Maximising the area of a triangle where the vertices lie on circles of certain radius.

Question

Two internally tangent circles $A$ and $B$ have radius $r_1$ and $r_2$ respectively, where $r_2>r_1$. Let $X$ be the internal tangency point, $C$ be a point on $A$ that is not $X$, and $D$ be a point on $B$ that is not $X$. Find the maximum area of $\triangle CDX$.

I've tried connecting $DA$ and $CA$ and then applying the law of sines, but this isn't very helpful - the only properties of the sidelengths I can find are some simple inequalities.
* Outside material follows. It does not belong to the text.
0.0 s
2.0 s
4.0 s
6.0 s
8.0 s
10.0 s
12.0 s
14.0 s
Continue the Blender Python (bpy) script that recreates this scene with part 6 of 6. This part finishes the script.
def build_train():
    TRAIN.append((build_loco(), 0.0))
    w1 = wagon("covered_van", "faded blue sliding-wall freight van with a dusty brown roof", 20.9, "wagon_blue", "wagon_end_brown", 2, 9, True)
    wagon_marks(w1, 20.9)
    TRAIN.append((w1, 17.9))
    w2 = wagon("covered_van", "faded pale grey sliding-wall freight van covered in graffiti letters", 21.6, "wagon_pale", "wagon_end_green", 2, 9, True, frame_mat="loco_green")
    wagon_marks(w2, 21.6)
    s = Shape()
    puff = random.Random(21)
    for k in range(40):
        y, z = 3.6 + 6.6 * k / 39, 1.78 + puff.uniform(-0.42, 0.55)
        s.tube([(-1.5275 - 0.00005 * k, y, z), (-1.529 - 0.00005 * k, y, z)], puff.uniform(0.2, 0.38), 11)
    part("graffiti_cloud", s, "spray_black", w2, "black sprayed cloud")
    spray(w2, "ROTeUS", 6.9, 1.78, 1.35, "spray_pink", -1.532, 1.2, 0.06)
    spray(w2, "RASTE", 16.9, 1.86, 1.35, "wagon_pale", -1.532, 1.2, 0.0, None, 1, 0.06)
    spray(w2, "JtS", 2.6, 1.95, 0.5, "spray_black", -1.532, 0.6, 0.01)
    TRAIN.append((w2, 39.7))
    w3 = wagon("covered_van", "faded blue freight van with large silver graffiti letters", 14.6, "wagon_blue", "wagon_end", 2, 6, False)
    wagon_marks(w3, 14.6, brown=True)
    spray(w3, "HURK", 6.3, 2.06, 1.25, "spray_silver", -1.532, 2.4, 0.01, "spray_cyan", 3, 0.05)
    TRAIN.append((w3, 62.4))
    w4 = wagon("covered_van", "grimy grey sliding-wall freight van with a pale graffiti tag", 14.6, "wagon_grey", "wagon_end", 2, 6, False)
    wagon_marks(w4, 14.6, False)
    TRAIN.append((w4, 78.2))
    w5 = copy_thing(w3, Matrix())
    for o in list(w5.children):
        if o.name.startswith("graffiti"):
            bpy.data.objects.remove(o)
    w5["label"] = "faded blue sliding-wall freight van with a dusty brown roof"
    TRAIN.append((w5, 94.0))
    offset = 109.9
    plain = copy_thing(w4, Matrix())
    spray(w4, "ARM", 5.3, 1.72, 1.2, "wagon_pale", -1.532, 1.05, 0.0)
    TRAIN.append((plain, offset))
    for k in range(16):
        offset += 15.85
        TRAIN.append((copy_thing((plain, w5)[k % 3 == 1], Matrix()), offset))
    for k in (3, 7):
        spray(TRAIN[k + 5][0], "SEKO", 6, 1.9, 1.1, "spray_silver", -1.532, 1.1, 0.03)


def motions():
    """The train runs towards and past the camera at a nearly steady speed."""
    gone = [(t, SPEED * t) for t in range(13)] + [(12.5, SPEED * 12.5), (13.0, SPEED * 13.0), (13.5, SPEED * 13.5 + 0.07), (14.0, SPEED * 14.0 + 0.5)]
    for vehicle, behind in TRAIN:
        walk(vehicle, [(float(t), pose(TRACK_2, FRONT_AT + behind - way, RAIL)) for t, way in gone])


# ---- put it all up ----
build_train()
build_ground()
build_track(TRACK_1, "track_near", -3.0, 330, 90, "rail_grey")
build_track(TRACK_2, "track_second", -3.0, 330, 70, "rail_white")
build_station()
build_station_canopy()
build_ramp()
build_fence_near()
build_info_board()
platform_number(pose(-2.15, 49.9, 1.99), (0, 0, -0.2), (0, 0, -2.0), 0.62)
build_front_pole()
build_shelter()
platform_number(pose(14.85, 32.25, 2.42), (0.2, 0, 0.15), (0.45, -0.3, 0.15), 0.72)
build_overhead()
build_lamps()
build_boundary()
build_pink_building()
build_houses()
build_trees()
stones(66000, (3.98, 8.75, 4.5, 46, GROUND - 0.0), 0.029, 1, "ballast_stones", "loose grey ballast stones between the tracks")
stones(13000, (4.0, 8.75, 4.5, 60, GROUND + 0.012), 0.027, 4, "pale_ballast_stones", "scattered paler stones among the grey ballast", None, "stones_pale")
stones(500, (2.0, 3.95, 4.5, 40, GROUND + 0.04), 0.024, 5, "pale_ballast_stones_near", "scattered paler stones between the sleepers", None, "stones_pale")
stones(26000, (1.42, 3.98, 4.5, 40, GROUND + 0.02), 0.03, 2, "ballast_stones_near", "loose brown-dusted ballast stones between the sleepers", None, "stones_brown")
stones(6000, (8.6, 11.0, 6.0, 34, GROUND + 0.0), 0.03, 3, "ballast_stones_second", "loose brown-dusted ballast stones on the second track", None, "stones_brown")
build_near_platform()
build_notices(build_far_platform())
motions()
I've tried using various projections, and messing with simple cases of $r_1,r_2$ to see if I can generalize. Perhaps a geometric step might be helpful here?
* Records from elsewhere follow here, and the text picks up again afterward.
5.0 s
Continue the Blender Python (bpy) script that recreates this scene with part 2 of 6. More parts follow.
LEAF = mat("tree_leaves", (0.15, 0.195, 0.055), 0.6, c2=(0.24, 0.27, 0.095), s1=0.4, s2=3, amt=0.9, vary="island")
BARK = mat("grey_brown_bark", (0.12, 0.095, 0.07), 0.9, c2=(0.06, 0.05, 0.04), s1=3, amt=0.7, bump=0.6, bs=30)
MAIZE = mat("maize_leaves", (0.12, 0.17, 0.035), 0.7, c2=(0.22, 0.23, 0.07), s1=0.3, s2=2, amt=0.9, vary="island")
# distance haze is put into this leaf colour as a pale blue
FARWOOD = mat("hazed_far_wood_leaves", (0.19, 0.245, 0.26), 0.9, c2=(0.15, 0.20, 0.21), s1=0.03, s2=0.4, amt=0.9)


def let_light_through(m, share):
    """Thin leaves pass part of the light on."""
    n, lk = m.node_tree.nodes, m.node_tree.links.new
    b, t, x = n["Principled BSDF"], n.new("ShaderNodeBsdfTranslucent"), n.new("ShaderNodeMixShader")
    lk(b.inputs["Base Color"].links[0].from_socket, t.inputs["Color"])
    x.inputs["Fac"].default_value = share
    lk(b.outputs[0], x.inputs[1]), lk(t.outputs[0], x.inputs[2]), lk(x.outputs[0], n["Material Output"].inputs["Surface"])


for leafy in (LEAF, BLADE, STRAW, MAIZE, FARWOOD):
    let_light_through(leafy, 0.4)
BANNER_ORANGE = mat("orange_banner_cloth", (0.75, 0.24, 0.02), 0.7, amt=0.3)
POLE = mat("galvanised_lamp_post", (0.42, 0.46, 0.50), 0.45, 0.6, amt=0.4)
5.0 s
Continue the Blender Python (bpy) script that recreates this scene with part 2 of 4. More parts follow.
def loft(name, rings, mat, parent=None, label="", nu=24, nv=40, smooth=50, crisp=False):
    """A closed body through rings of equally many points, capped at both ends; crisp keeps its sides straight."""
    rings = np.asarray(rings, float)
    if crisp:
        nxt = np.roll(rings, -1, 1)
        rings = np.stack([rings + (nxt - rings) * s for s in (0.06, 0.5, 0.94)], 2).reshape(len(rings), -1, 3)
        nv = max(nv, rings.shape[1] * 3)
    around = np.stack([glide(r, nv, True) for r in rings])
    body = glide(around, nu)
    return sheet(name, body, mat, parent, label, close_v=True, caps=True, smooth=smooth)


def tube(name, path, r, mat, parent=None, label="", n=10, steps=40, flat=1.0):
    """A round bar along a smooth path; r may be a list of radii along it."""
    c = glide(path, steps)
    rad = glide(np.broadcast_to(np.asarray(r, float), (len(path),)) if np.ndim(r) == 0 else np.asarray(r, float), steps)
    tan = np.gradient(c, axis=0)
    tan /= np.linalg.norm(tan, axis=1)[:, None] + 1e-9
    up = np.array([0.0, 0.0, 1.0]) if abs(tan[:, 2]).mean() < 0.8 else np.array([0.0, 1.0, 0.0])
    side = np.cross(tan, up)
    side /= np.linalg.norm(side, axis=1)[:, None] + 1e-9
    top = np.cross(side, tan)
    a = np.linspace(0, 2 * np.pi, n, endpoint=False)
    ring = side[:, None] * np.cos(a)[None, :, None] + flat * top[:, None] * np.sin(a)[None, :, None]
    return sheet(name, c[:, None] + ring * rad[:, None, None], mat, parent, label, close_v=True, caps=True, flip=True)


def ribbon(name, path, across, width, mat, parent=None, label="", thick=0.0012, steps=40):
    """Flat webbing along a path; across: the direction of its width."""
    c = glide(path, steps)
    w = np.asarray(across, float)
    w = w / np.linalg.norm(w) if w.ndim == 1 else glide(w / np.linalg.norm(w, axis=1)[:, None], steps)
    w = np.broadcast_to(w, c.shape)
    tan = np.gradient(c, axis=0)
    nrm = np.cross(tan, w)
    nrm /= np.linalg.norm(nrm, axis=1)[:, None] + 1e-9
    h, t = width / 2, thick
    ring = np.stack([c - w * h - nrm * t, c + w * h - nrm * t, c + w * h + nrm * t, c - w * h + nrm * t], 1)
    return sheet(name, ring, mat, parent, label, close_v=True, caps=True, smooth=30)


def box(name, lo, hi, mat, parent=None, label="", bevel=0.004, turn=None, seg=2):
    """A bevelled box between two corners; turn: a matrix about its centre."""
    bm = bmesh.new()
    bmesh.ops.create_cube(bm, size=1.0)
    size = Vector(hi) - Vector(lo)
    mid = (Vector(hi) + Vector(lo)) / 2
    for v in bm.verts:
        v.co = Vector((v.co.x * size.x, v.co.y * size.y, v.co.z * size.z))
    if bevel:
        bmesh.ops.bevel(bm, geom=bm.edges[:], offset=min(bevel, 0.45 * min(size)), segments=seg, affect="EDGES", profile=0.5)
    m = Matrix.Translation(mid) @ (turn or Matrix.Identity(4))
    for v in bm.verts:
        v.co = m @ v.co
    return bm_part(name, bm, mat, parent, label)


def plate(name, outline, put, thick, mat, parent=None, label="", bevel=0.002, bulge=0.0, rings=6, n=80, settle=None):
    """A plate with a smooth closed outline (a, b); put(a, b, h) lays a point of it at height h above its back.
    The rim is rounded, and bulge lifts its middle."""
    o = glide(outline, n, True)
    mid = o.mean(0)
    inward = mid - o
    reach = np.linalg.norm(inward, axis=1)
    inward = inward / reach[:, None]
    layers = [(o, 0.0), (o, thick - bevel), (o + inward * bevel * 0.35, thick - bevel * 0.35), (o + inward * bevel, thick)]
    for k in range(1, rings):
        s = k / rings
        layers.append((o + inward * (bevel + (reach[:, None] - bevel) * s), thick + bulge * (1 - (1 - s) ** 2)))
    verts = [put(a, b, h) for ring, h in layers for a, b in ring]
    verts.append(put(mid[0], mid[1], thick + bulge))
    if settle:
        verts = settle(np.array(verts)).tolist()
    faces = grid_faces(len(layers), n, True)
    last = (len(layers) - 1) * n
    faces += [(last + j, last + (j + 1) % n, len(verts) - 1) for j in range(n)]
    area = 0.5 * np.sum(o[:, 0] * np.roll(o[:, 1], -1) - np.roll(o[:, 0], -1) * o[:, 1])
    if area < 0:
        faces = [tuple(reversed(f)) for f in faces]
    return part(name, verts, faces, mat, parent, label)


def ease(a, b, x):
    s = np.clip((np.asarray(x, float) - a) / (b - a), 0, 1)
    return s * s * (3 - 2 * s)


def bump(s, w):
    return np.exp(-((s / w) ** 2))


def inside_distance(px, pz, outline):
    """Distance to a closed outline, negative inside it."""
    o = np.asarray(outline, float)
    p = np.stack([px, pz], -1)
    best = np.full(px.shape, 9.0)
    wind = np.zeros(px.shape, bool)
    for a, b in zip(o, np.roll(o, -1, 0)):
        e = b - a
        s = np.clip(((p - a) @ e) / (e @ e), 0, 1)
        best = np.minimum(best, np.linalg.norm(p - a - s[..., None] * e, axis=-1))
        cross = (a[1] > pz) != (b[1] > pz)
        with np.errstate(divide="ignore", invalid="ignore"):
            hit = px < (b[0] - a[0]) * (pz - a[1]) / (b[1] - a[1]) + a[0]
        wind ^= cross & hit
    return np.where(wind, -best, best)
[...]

EDIT: I would appreciate if you just provided a hint in the main answer, and provided the rest of the solution in spoilers

Answer 1

I find a simple way: set tangent point is O, set one line $y=ax$, another line is $y=-bx$, circles are $(x-r_1)^2+y^2=r_1^2 ,(x-r_2)^2+y^2=r_2^2$

you get two points at tow circles,take area formula you will get $S=\dfrac{2r_1r_2(a+b)}{(1+a^2)(1+b^2)}$

so the problem become to find max of $ \dfrac{(a+b)}{(1+a^2)(1+b^2)}$ which is easy now.

Answer 2

Found a nice solution!

Extend $XC$ to touch circle $B$ at point $E$.Note that $\frac{|\triangle XCD|}{|\triangle XED| }= \frac{XC}{XE}$ by shared altitude, and $\frac{XC}{XE}=\frac{r_1}{r_2}$ because $\triangle XAC\sim \triangle XBE$. Hence by maximizing the area of $\triangle XED$, we maximise the area of $\triangle XCD$. It's known that the maximum area of a triangle inscribed in a circle is equilateral - and so we find$$\max\{|\triangle XED|\}=\frac{3r_2^2\sqrt{3}}{4}$$ from which it follows $\max\{\triangle XCD\}=\frac{r_1r_2\sqrt{3}}{4}$.